Denote the two lines by $\ell_1$ and $\ell_2$. So $$ \ell_1 = \{ (1+t,-1+2t,t) \mid t \in \mathbb R \} $$ and $$ \ell_2 = \{ (1 - s, 3 - s, s ) \mid s \in \mathbb R \}. $$ Does $\ell_1$ intersect $\ell_2$? In other words, is there a point that belongs to both $\ell_1$ and $\ell_2$? In other words, is it possible to find numbers $t$ and $s$ such that $$ \tag{$\spadesuit$}(1 + t, -1 + 2t, t) = (1 - s,3 - s, s). $$ If it were possible to find such numbers $s$ and $t$, it would follow from equation ($\spadesuit$) that $$ \tag{$\heartsuit$} t = s$$ and also \begin{align} & 1 + t = 1 - s \\ \tag{$\diamondsuit$}\implies & t = -s . \end{align} Equations ($\heartsuit$) and ($\diamondsuit$) together imply that $t = s = 0$. But then it is not true that $-1 + 2t = 3 - s$, because $-1 \neq 3$. This is a contradiction. Therefore, it is not possible to find a point that belongs to both $\ell_1$ and $\ell_2$. The two lines do not intersect.

Answer 3

To start with, if you want to plot those two lines $p_1,p_2$ in the same coordinate system and study their intersection, then you should not use the same parameter $t$ for both $p_1$ and $p_2$. You should instead choose two independent parameters, so one gets something like this: $$p_1: \,\,\,\, x=1+s, \,\,\,\, y=-1+2s, \,\,\,\, z=s $$ $$p_2: \,\,\,\, x=1-t, \,\,\,\, y=3-t, \,\,\,\, z=t $$

The second point is, these equations for $p_1$, $p_2$ are not a system of linear equations. They are instead parametric equations for the lines $p_1,p_2$, where the $s$ variable is the parameter for the line $p_1$ and the $t$ variable is the parameter for the line $p_2$ (formally, $p_1$ is the image of the function $f(s)=(1+s,-1+2s,s)$ and similarly for $p_2$).

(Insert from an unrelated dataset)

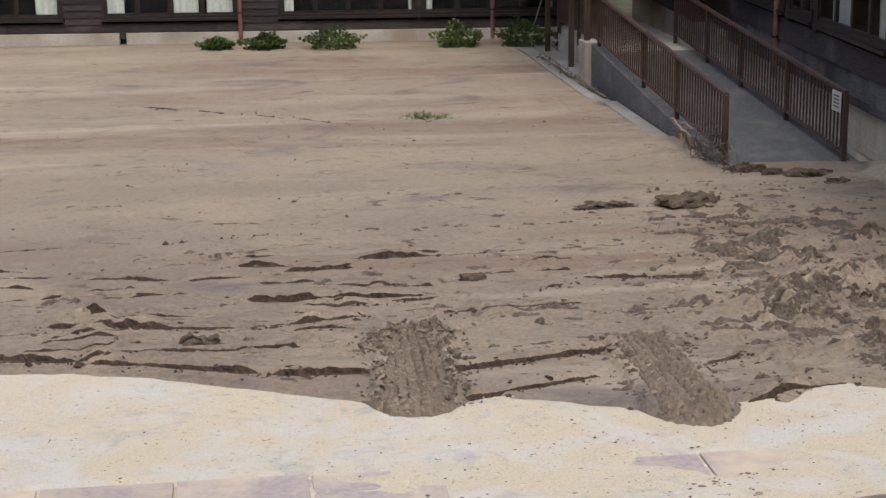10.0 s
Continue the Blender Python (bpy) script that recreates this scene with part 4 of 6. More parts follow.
for i, p in enumerate(FP):
    bm = boxes(((p[0] - 0.02, p[1] - 0.02, p[2] - 0.05), (p[0] + 0.02, p[1] + 0.02, FT + 0.008)), bevel=0.006)
    post = part("post", bm, TEAL, fence, "faded green square steel post")
    part("post_bolt", shifted(boxes(((-0.03, -0.008, -0.008), (0, 0.008, 0.008)), bevel=0.002), Matrix.Translation((p[0] - 0.018, p[1], FT - 0.05))), POLE_D, post)
    part("footing", boxes(((p[0] - 0.13, p[1] - 0.12, p[2] - 0.2), (p[0] + 0.1, p[1] + 0.12, p[2] + 0.0)), bevel=0.015), CONC, fence, "small concrete footing")
part("brace", tube((6.22, 7.2, 1.2), (6.35, 6.75, 0.03), 0.016, 8), GREEN, fence, "slanting green brace tube")

# ---- block wall behind the fence ----
bw = thing("block_wall", (6.62, 7.4, 0), "weathered dark concrete wall panel streaked with moss", "wall")
y = 7.42
wall_m = Matrix.Translation((6.53, 7.3, -0.018)) @ Matrix.Rotation(radians(-8.5), 4, "Z")
for k in range(6):
    part("wall_panel", boxes(((0, -1.5 * (k + 1) + 0.004, -0.25), (0.12, -1.5 * k, 0.94)), bevel=0.006, m=wall_m), CONC_DARK, bw)
part("wall_cap", boxes(((-0.01, -9.0, 0.945), (0.13, 0.01, 0.975)), bevel=0.006, m=wall_m), CONC, bw, "paler worn cap")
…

If you want to check whether the lines $p_1,p_2$ intersect, your job is not to solve the system of equations. Instead, your job is to solve for values of the parameters $s,t$ so that $(1+s,-1+2s,s)=(1-t,3-t,t)$. And that translates into a system of three equations in two unknowns $$\begin{align*} 1+s &= 1-t \\ -1+2s &= 3-t \\ s &= t \end{align*} $$ Of course, this is an overdetermined system, so it is possible that this system has no solution. In geometric terms, this system has a solution if and only if the two lines do indeed intersect. And with little trouble I am sure you can find that this system has no solution hence these lines do not intersect.